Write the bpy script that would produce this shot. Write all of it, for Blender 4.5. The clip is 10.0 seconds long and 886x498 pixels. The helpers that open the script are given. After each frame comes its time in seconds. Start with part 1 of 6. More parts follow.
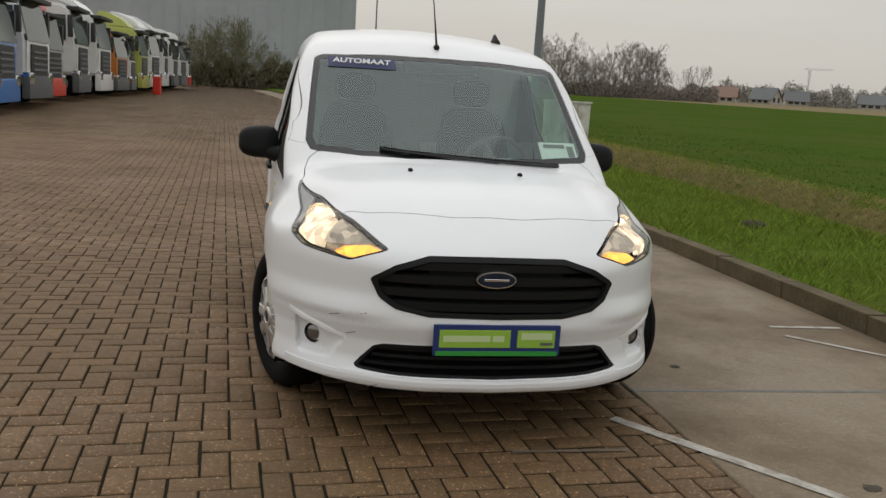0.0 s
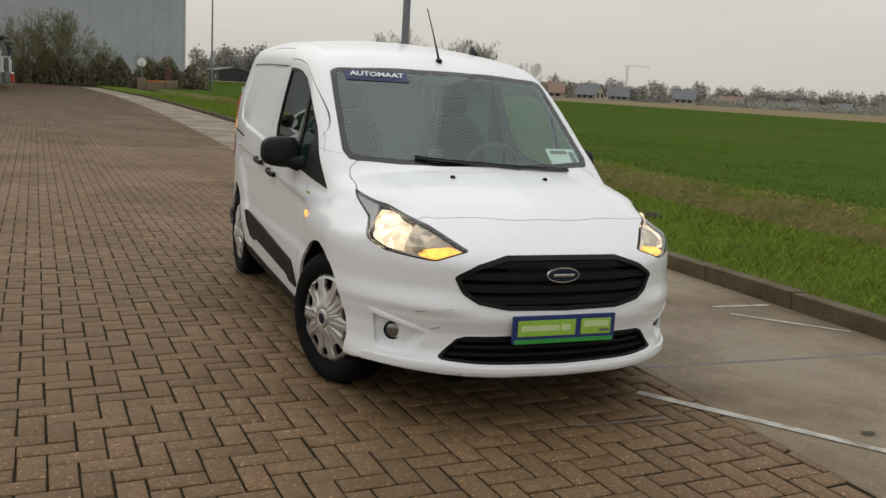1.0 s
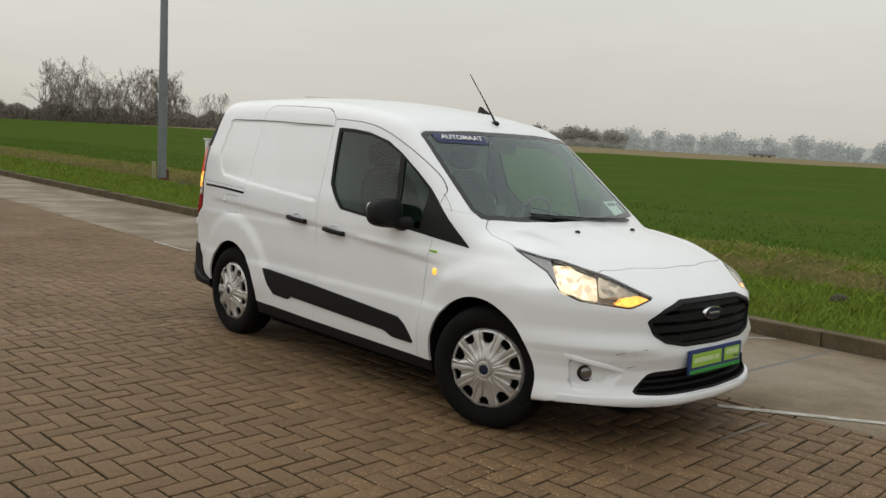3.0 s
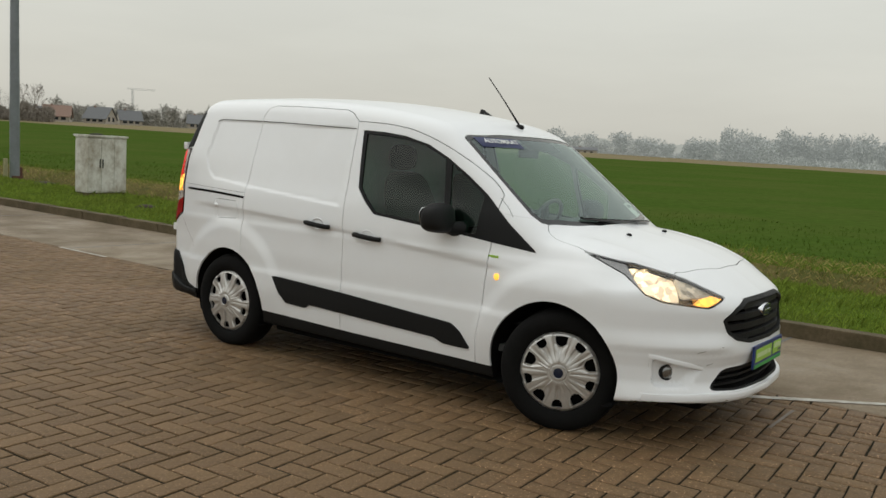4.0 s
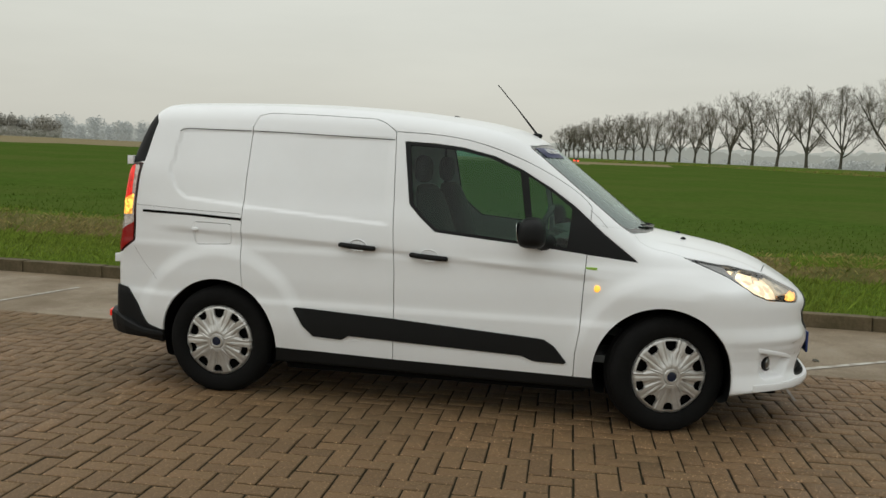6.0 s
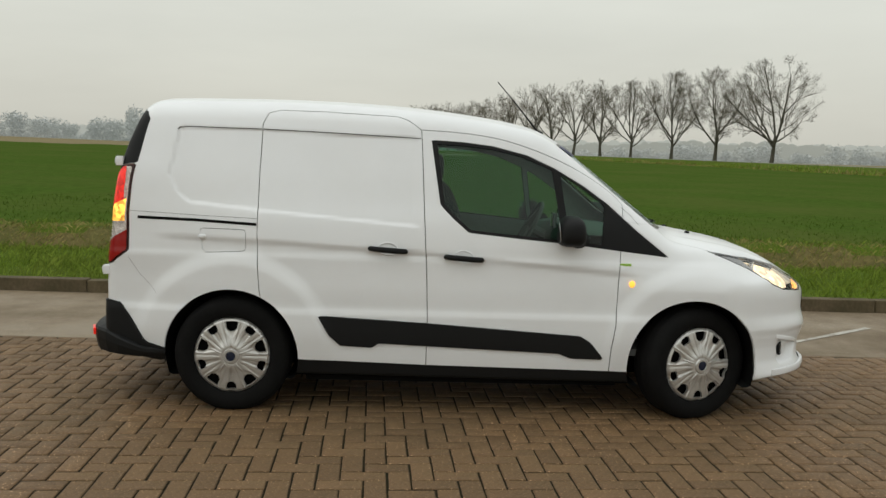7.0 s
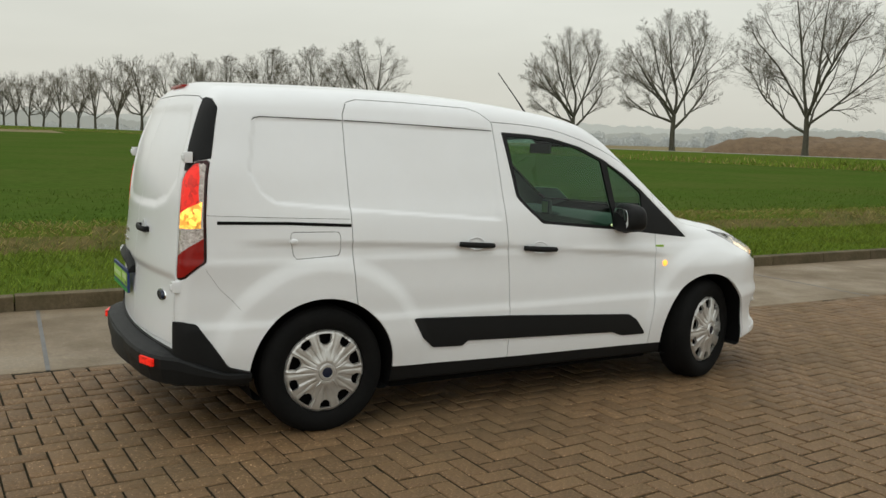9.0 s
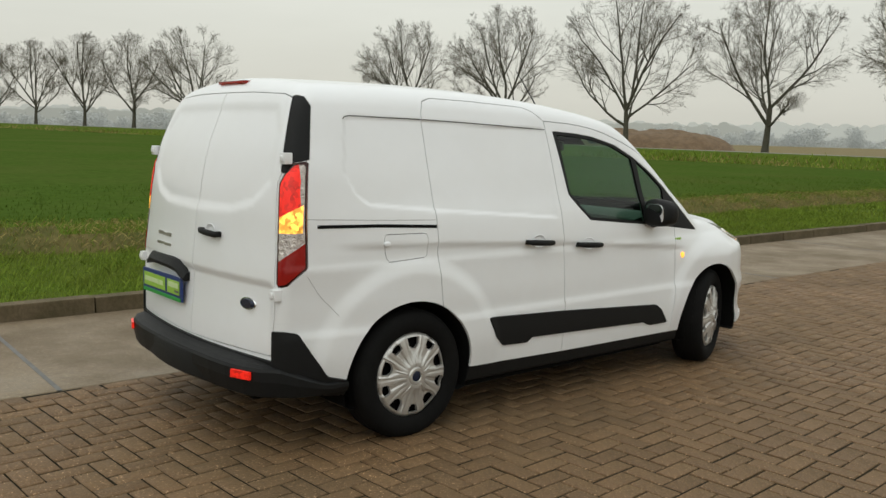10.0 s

- EXERCISE OBJECTIVE:
Repeat the material above word for word and skip every image in it.

- SOLVED EXERCISE:
Write the bpy script that would produce this shot. Write all of it, for Blender 4.5. The clip is 10.0 seconds long and 886x498 pixels. The helpers that open the script are given. After each frame comes its time in seconds. Start with part 1 of 6. More parts follow.
0.0 s
1.0 s
3.0 s
4.0 s
6.0 s
7.0 s
9.0 s
10.0 s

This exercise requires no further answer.